Termin na złożenie rocznego zeznania PIT upływa 30 kwietnia. Jednak w związku z epidemią koronawirusa deklaracje można składać do końca maja. Jest mały „haczyk”. Podatnicy osiągający dochody wyłącznie z pracy, mają w systemie e-PIT gotowe zeznanie podatkowe. O północy 30 kwietnia wszystkie te deklaracje zostaną automatycznie zaakceptowane.
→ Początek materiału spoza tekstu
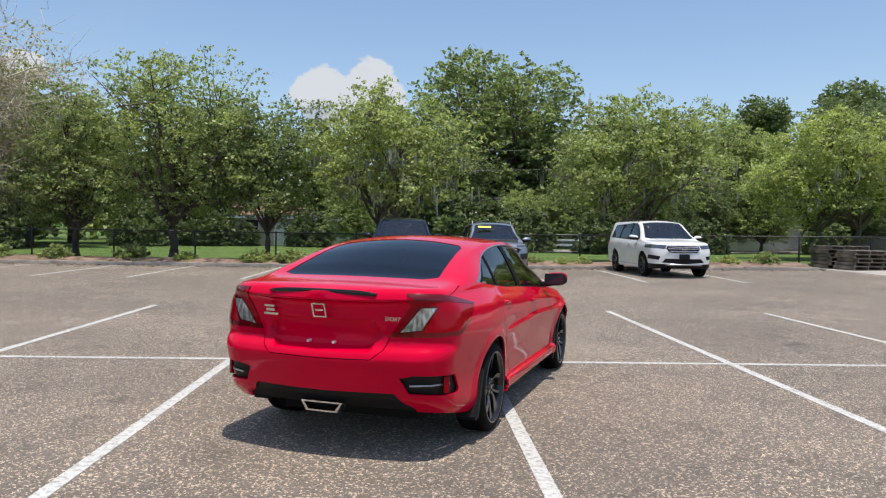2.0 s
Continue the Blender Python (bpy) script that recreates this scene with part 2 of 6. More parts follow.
def part(name, bm, mat, parent=None, label="", smooth=False, bevel=0.0):
    """Links a bmesh as one mesh object under a thing or a part."""
    if bevel:
        bmesh.ops.bevel(bm, geom=list(bm.edges), offset=bevel, segments=2, affect="EDGES", clamp_overlap=True)
    me = bpy.data.meshes.new(name)
    bm.normal_update()
    bm.to_mesh(me)
    bm.free()
    for m in mat if isinstance(mat, (list, tuple)) else [mat]:
        me.materials.append(m)
    if smooth:
        me.polygons.foreach_set("use_smooth", [True] * len(me.polygons))
    ob = new(name, me)
    if parent is not None:
        ob.parent = parent
    return tagged(ob, label)


def thing(name, m, label, category, group="", kind=""):
    ob = new(name)
    ob.matrix_basis = m
    ob.empty_display_size = 0.2
    return tagged(ob, label, category, group, kind)


def add_box(bm, x0, x1, y0, y1, z0, z1, m=None):
    vs = [bm.verts.new((x, y, z)) for z in (z0, z1) for x, y in ((x0, y0), (x1, y0), (x1, y1), (x0, y1))]
    if m is not None:
        for v in vs:
            v.co = m @ v.co
    for f in ((3, 2, 1, 0), (4, 5, 6, 7), (0, 1, 5, 4), (1, 2, 6, 5), (2, 3, 7, 6), (3, 0, 4, 7)):
        bm.faces.new([vs[i] for i in f])
    return vs


def box(x0, x1, y0, y1, z0, z1, m=None):
    bm = bmesh.new()
    add_box(bm, x0, x1, y0, y1, z0, z1, m)
    return bm


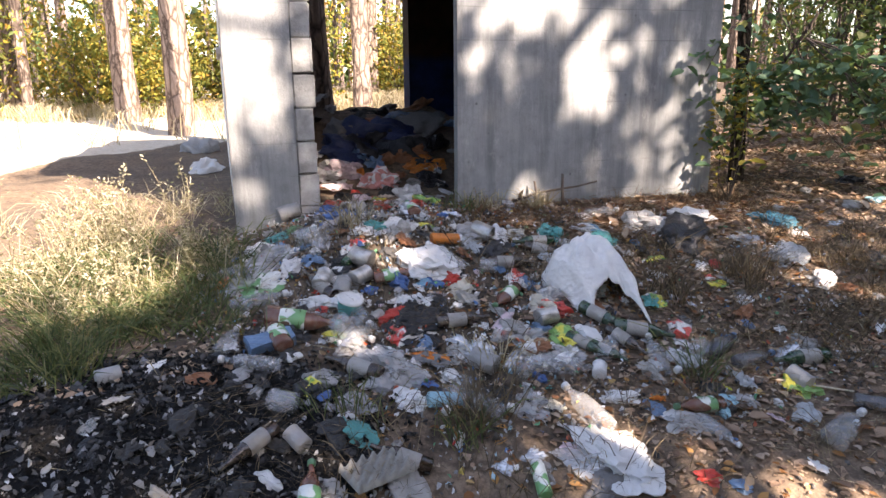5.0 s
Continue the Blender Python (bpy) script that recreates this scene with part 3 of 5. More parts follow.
def corner_vine():
    rng = np.random.default_rng(22)
    ob = thing("climbing_vine", 5.74, 4.72, "thin yellowing vine climbing at the corner of the hut", "vine")
    ends = [((0, 0, 0), (0.08 * i - 0.12, 0.1 - 0.03 * i, 0.55 + 0.17 * i)) for i in range(5)]
    leafy_branches(ob, None, ends, 0.045, rng, 55, mat=YELLOW, spread=0.05, radius=0.005)


corner_vine()


# ---------------------------------------------------------------- acacia thicket by the road
def acacia(x, y, h, w, seed, stems=12, fronds=420, bare=0.2, mat=None, label="thicket of young acacia with fine feathered blue-green leaves", leaflet=0.052, low=0.12):
    rng = np.random.default_rng(seed)
    ob = thing("acacia_bush", x, y, label, "bush", group="acacia thicket")
    nodes = []
    for i in range(stems):
        bm = bmesh.new()
        a = rng.uniform(0, math.tau)
        out = rng.uniform(0.1, 0.8) * w / h
        path = stem_path(rng, (rng.normal() * 0.12 * w, rng.normal() * 0.12 * w, -0.05), (math.cos(a) * out, math.sin(a) * out, 1), h * rng.uniform(0.65, 1.1), 7, 0.12, 0.03)
        ring_mesh(bm, path, [0.011 * (1 - 0.11 * k) * max(0.6, h / 2.5) for k in range(8)], 5)
        for k in range(1, 8):
            nodes.append((path[k], k / 7))
            if rng.uniform() < 0.8:
                tw = stem_path(rng, path[k], (rng.normal(), rng.normal(), 0.35), h * rng.uniform(0.12, 0.26), 3, 0.2, 0.0)
                ring_mesh(bm, tw, [0.0045, 0.0038, 0.003, 0.002], 3, cap=False)
                nodes += [(q, k / 7) for q in tw[1:]]
        part("stem", bm, M_TWIG, ob)
    pos, way, spine0, spine1 = [], [], [], []
    for i in range(fronds):
        p, lv = nodes[rng.integers(0, len(nodes))]
        if rng.uniform() < bare or lv < low:
            continue
        d = unit(rng.normal(size=3) * np.array([1, 1, 0.35]) + unit(np.array([p[0], p[1], 0.0])) * 0.6)
        L = rng.uniform(0.17, 0.31)
        s = unit(np.cross(d, np.array([0, 0, 1.0]) + rng.normal(size=3) * 0.25))
        p = np.array(p)
        spine0.append(p)
        spine1.append(p + d * L - np.array([0, 0, L * 0.25]))
        for k in range(8):
            q = p + d * L * (0.14 + 0.115 * k) - np.array([0, 0, L * 0.3 * (0.14 * k) ** 2])
            for sg in (-1, 1):
                pos.append(q)
                way.append(s * sg + d * 0.35 + rng.normal(size=3) * 0.12)
        pos.append(p + d * L)
        way.append(d)
    part("foliage", leaves("foliage", np.array(pos), np.array(way), leaflet, 0.42, mat or BLUEGREEN, rng, up=0.8, fold=0.08), None, ob)
    return ob


for i, (x, y, h, w, st, fr, bare) in enumerate((
        (9.35, 4.85, 2.0, 1.5, 13, 520, 0.05), (9.9, 4.1, 1.7, 1.5, 11, 430, 0.05), (10.6, 5.6, 2.4, 1.8, 16, 420, 0.1), (11.5, 4.4, 2.4, 1.7, 22, 330, 0.2), (12.0, 5.9, 2.8, 1.8, 16, 360, 0.15),
        (13.2, 4.6, 2.6, 1.8, 22, 260, 0.3), (10.8, 3.6, 1.9, 1.4, 22, 110, 0.4), (11.8, 3.45, 2.2, 1.6, 24, 120, 0.4), (12.9, 3.4, 2.3, 1.7, 24, 140, 0.4), (14.4, 3.9, 2.6, 1.8, 24, 320, 0.2),
        (11.2, 7.4, 2.4, 1.6, 14, 260, 0.1), (15.8, 4.6, 2.8, 2.0, 20, 360, 0.2))):
    acacia(x, y, h, w, 300 + i, st, fr, bare)
for i, (x, y, h, w) in enumerate(((8.28, 2.95, 0.55, 0.5), (8.55, 3.15, 0.5, 0.4), (9.35, 2.9, 0.45, 0.35), (10.75, 2.35, 0.6, 0.5), (8.05, 3.45, 0.4, 0.3), (9.0, 3.5, 0.6, 0.5), (11.3, 2.7, 0.7, 0.6))):
    acacia(x, y, h, w, 330 + i, 7, 34, 0.05, (None, LIME)[i % 3 == 1], "small acacia seedling at the road edge", 0.055, 0.0)


# ---------------------------------------------------------------- undergrowth and trees to the east
def young_tree(x, y, r, h, seed, n=2600, leaf=0.1, low=0.3, mat=None):
    rng = np.random.default_rng(seed)
    ob = thing("young_oak", x, y, "dark slender broadleaved tree in the undergrowth", "tree", group="young trees east of the hut")
    bm = bmesh.new()
    trunk = stem_path(rng, (0, 0, -0.5), (0, 0, 1), h + 0.4, 8, 0.05)
    ring_mesh(bm, trunk, [r * (1.15 - 0.11 * k) for k in range(9)], 8)
    part("trunk", bm, M_DARKBARK, ob, smooth_shade=True)
    tips = []
    for i in range(16):
        k = rng.integers(max(1, int(low * 8)), 9)
        a = rng.uniform(0, math.tau)
        limb = stem_path(rng, trunk[k], (math.cos(a), math.sin(a), 0.35), h * rng.uniform(0.12, 0.3), 4, 0.2)
        bm = bmesh.new()
        ring_mesh(bm, limb, [r * 0.35 * (1 - 0.2 * j) for j in range(5)], 5)
        part("limb", bm, M_DARKBARK, ob, smooth_shade=True)
        tips += limb[1:]
    t = np.array(tips)
    c = t[rng.integers(0, len(t), n // 12)] + rng.normal(size=(n // 12, 3)) * 0.22
    p = np.repeat(c, 12, 0) + rng.normal(size=(len(c) * 12, 3)) * 0.17
    part("crown", leaves("crown", p, rng.normal(size=p.shape) + np.array([0, 0, -0.4]), leaf, 0.65, mat or GREEN, rng, broad=True, up=0.5), None, ob)


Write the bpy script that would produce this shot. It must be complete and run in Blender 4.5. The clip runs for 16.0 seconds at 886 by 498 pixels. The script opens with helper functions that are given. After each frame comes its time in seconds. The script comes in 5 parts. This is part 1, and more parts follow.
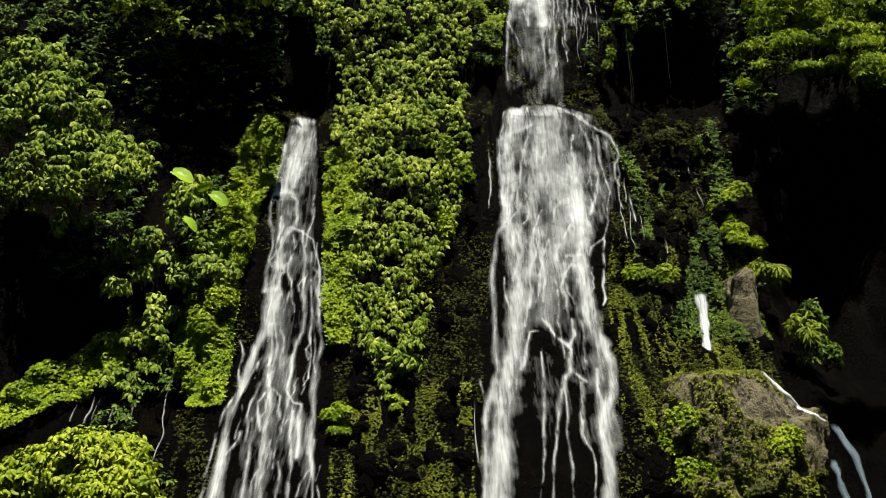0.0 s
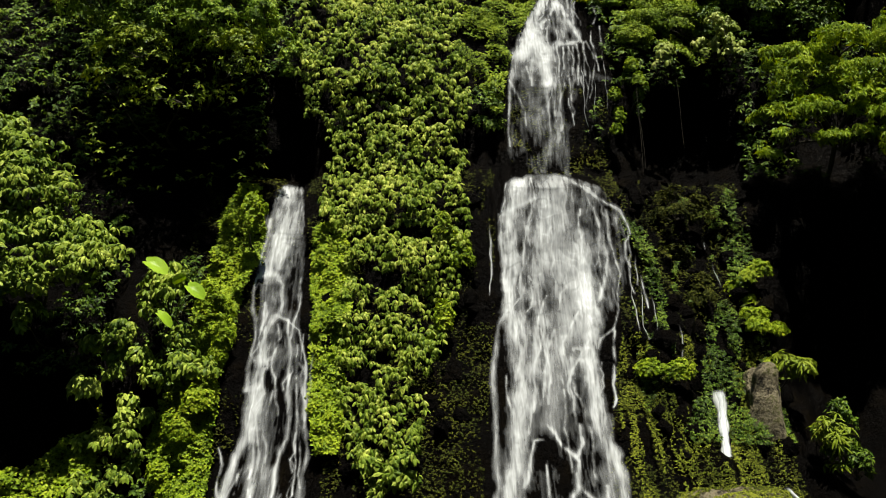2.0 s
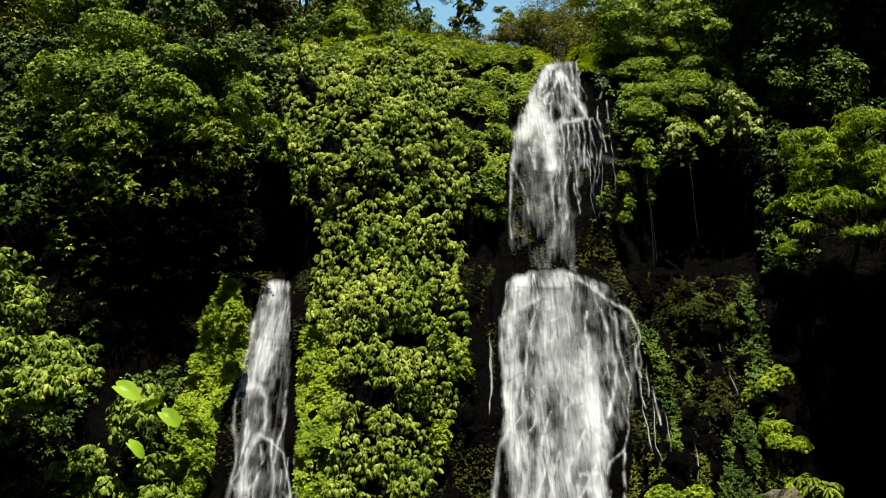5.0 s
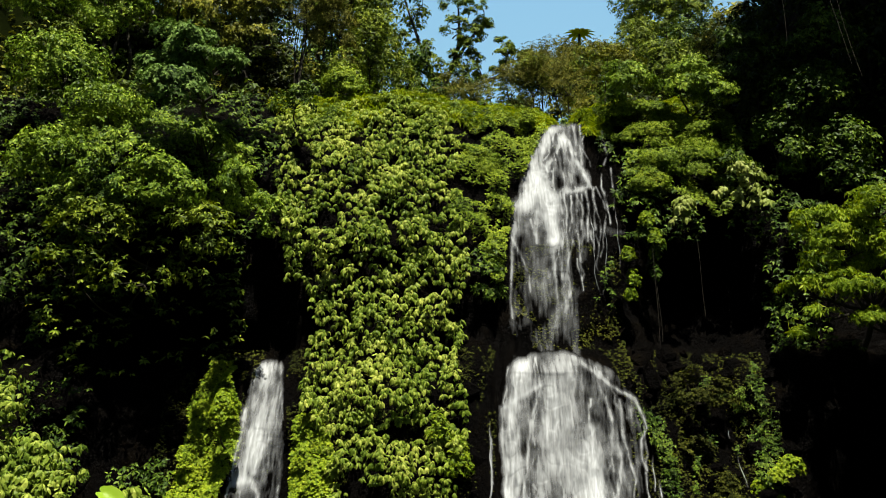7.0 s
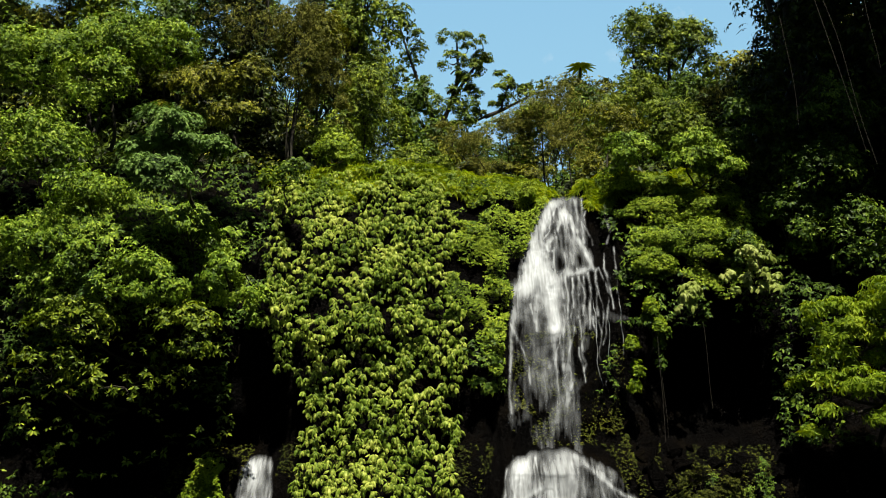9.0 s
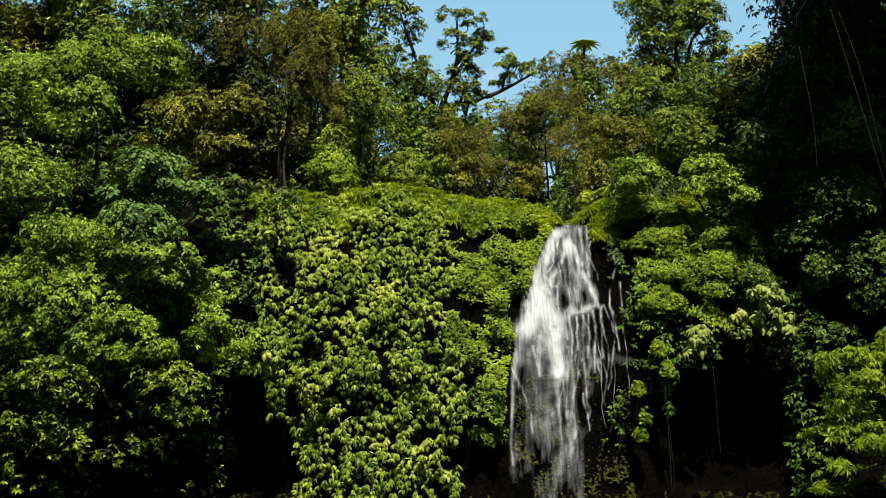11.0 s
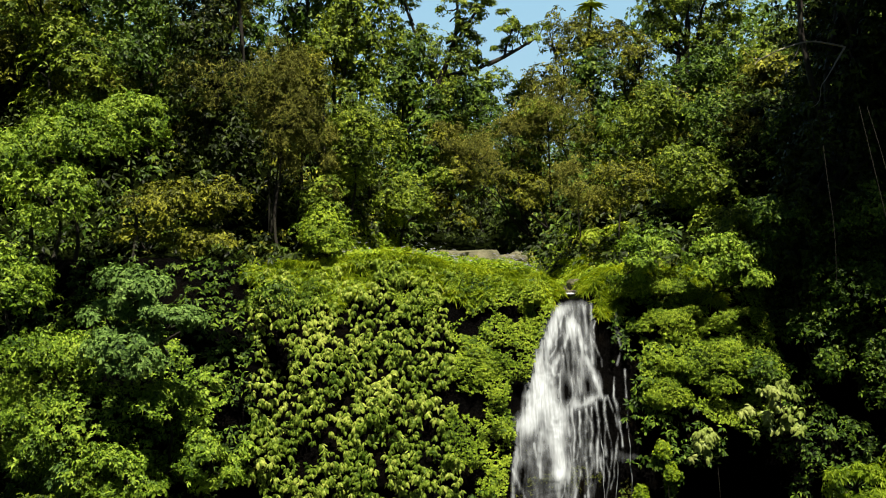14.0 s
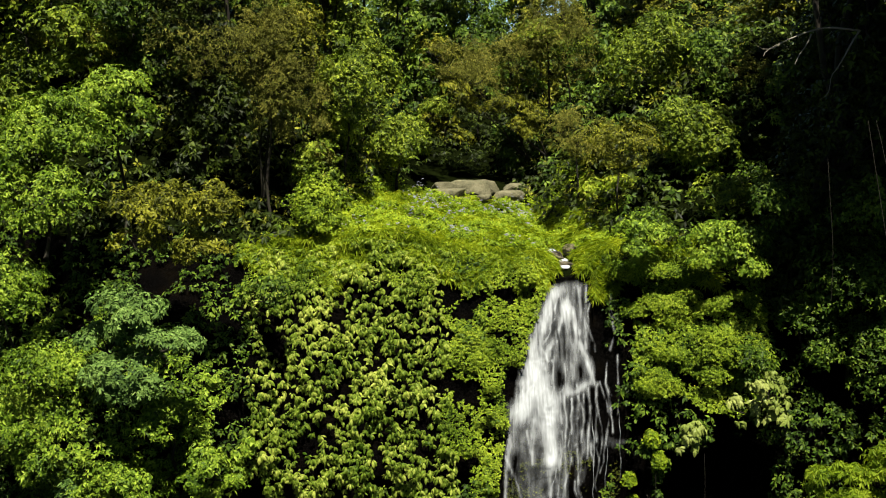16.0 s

I tu rodzi się problem, ponieważ w tym systemie nie ma rozliczonych wszystkich ulg, np. za leki czy internet. Samemu trzeba zmodyfikować PIT i wprowadzić ulgi, aby odzyskać pieniądze. Warto również sprawdzić, czy PIT-37 przygotowany w ramach usługi Twój e-PIT uwzględnia pełną ulgę na dzieci.

To samo dotyczy rozliczeń z małżonkiem. System tworzy PIT indywidualny, jeśli korzystniejsze dla nas jest rozliczenie z mężem lub żoną, to musimy zmienić deklaracje sami, system tego za nas nie zrobi.

Jeśli do 30 kwietnia nie wprowadzimy zmian samodzielnie, a system zaakceptuje nasz PIT, to po tym terminie będziemy zmuszeni dokonać korekty deklaracji przygotowanej w ramach e-PIT.